Data:
-- start --
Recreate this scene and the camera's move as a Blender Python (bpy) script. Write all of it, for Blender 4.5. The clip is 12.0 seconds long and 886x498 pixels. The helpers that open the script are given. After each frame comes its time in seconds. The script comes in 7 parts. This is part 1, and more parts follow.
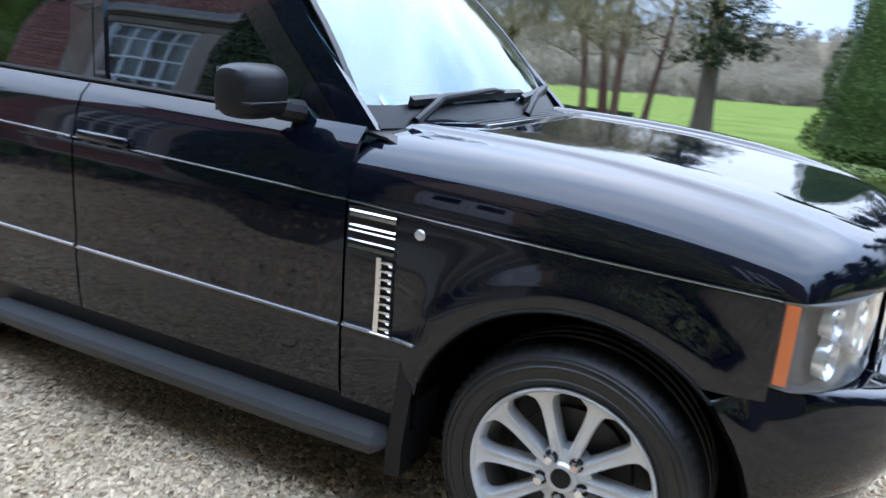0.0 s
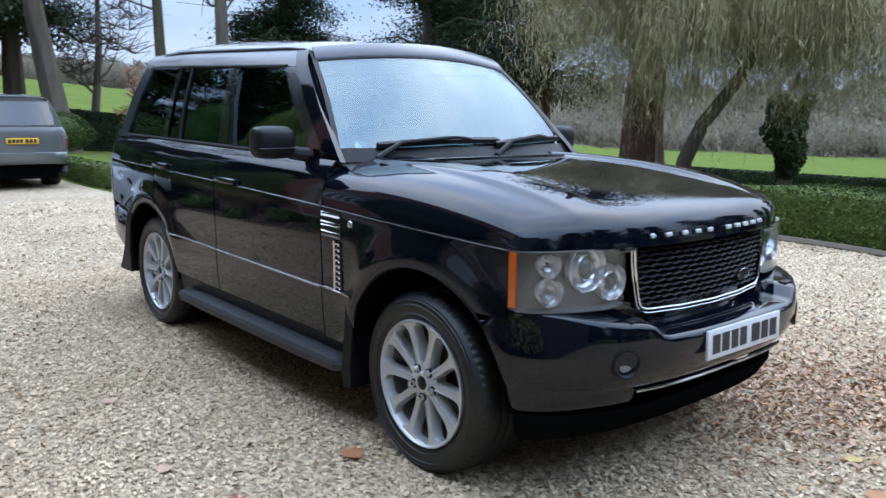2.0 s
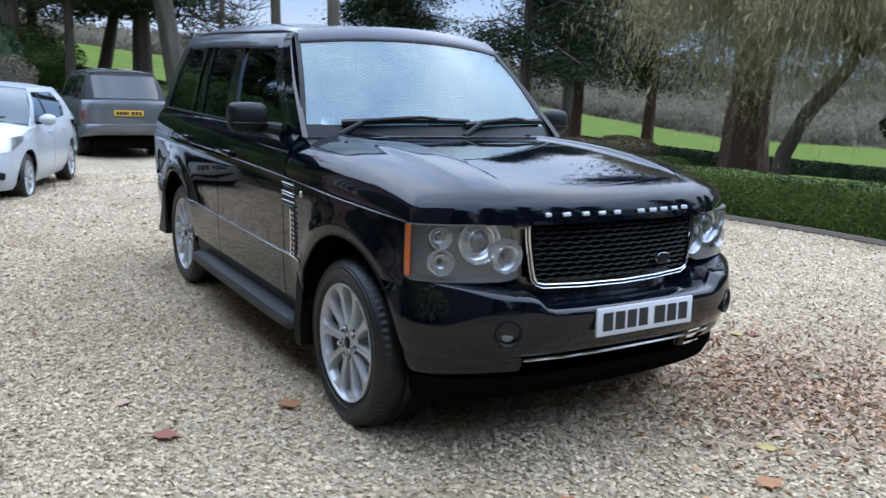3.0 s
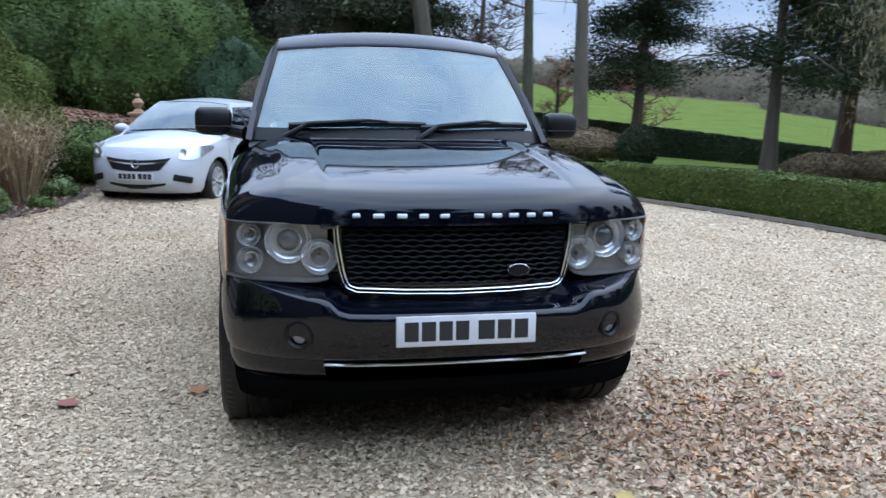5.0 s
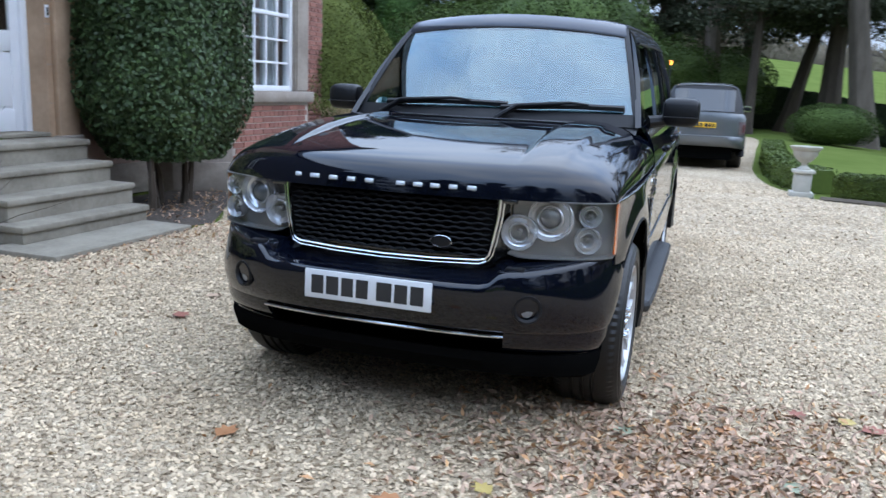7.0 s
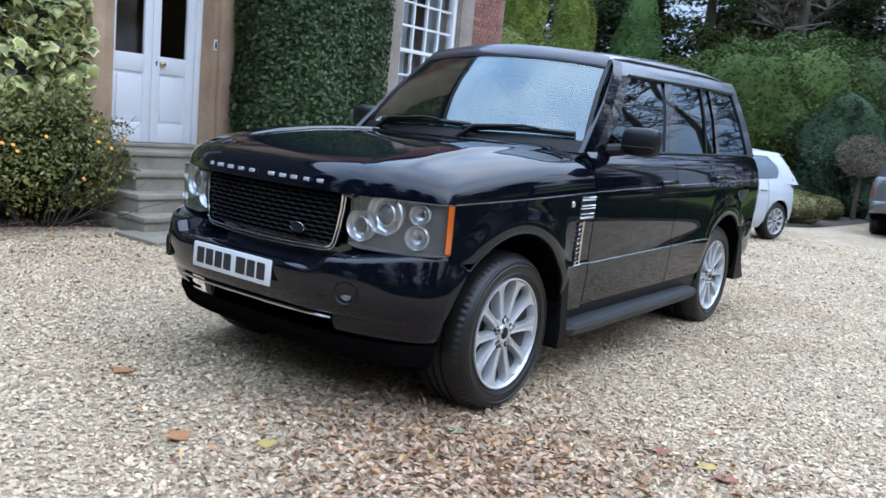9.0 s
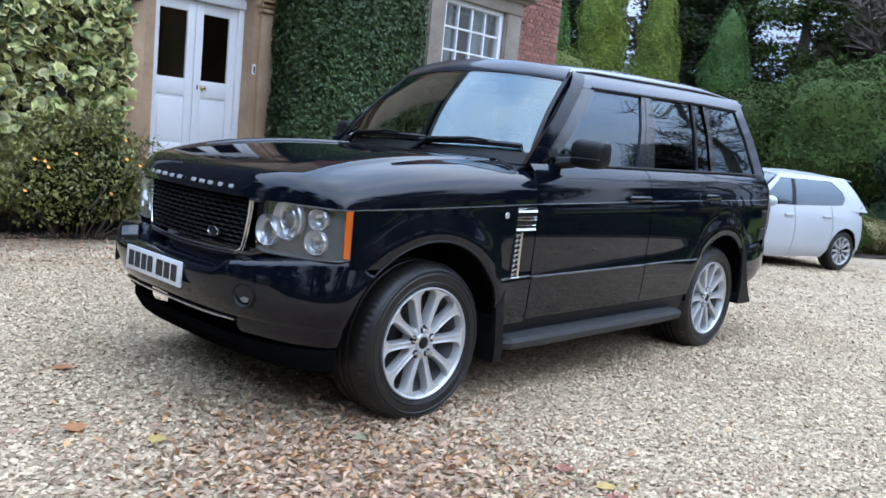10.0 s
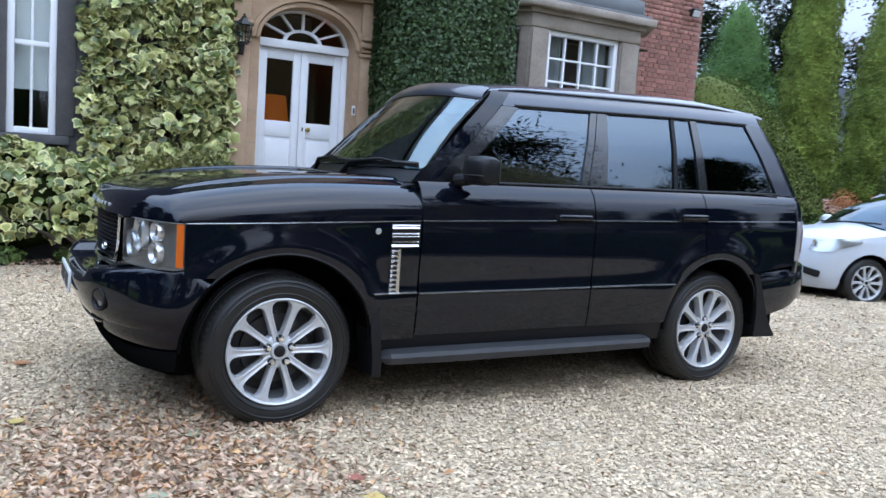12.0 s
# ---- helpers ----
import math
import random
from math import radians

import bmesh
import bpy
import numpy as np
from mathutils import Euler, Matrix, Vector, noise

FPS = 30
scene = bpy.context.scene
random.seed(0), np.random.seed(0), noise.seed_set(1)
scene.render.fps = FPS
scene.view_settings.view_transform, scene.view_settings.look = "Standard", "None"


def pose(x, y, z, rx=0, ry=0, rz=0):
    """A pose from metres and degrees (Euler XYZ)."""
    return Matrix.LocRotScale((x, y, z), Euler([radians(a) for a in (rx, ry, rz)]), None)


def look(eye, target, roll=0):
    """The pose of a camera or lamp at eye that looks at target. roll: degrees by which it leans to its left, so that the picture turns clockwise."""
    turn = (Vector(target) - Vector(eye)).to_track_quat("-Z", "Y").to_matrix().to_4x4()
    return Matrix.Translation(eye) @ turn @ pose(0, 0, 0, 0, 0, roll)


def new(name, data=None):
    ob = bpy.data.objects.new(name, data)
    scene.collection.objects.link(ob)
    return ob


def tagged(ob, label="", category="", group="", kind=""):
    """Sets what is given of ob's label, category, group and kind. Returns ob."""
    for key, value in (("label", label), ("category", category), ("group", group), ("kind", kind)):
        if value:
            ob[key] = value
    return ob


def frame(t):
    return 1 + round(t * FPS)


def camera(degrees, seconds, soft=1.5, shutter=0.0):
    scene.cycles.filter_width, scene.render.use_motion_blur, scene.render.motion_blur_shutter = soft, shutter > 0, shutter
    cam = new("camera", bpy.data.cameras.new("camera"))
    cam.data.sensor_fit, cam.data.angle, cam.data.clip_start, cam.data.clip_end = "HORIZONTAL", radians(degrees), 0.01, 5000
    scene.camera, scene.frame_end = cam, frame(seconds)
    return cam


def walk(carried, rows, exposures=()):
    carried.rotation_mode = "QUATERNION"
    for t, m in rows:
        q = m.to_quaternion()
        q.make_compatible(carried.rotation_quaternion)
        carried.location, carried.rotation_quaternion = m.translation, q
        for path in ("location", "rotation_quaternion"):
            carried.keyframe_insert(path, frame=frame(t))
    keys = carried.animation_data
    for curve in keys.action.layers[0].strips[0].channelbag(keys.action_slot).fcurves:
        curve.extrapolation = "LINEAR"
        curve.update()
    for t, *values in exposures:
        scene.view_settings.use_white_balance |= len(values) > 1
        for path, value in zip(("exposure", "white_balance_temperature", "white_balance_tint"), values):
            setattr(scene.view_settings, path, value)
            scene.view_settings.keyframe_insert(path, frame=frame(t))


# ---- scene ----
-- end --
Exercise:
Omit the pictures and reproduce the listing exactly.

Solution to this exercise:
Recreate this scene and the camera's move as a Blender Python (bpy) script. Write all of it, for Blender 4.5. The clip is 12.0 seconds long and 886x498 pixels. The helpers that open the script are given. After each frame comes its time in seconds. The script comes in 7 parts. This is part 1, and more parts follow.
0.0 s
2.0 s
3.0 s
5.0 s
7.0 s
9.0 s
10.0 s
12.0 s
# ---- helpers ----
import math
import random
from math import radians

import bmesh
import bpy
import numpy as np
from mathutils import Euler, Matrix, Vector, noise

FPS = 30
scene = bpy.context.scene
random.seed(0), np.random.seed(0), noise.seed_set(1)
scene.render.fps = FPS
scene.view_settings.view_transform, scene.view_settings.look = "Standard", "None"


def pose(x, y, z, rx=0, ry=0, rz=0):
    """A pose from metres and degrees (Euler XYZ)."""
    return Matrix.LocRotScale((x, y, z), Euler([radians(a) for a in (rx, ry, rz)]), None)


def look(eye, target, roll=0):
    """The pose of a camera or lamp at eye that looks at target. roll: degrees by which it leans to its left, so that the picture turns clockwise."""
    turn = (Vector(target) - Vector(eye)).to_track_quat("-Z", "Y").to_matrix().to_4x4()
    return Matrix.Translation(eye) @ turn @ pose(0, 0, 0, 0, 0, roll)


def new(name, data=None):
    ob = bpy.data.objects.new(name, data)
    scene.collection.objects.link(ob)
    return ob


def tagged(ob, label="", category="", group="", kind=""):
    """Sets what is given of ob's label, category, group and kind. Returns ob."""
    for key, value in (("label", label), ("category", category), ("group", group), ("kind", kind)):
        if value:
            ob[key] = value
    return ob


def frame(t):
    return 1 + round(t * FPS)


def camera(degrees, seconds, soft=1.5, shutter=0.0):
    scene.cycles.filter_width, scene.render.use_motion_blur, scene.render.motion_blur_shutter = soft, shutter > 0, shutter
    cam = new("camera", bpy.data.cameras.new("camera"))
    cam.data.sensor_fit, cam.data.angle, cam.data.clip_start, cam.data.clip_end = "HORIZONTAL", radians(degrees), 0.01, 5000
    scene.camera, scene.frame_end = cam, frame(seconds)
    return cam


def walk(carried, rows, exposures=()):
    carried.rotation_mode = "QUATERNION"
    for t, m in rows:
        q = m.to_quaternion()
        q.make_compatible(carried.rotation_quaternion)
        carried.location, carried.rotation_quaternion = m.translation, q
        for path in ("location", "rotation_quaternion"):
            carried.keyframe_insert(path, frame=frame(t))
    keys = carried.animation_data
    for curve in keys.action.layers[0].strips[0].channelbag(keys.action_slot).fcurves:
        curve.extrapolation = "LINEAR"
        curve.update()
    for t, *values in exposures:
        scene.view_settings.use_white_balance |= len(values) > 1
        for path, value in zip(("exposure", "white_balance_temperature", "white_balance_tint"), values):
            setattr(scene.view_settings, path, value)
            scene.view_settings.keyframe_insert(path, frame=frame(t))


# ---- scene ----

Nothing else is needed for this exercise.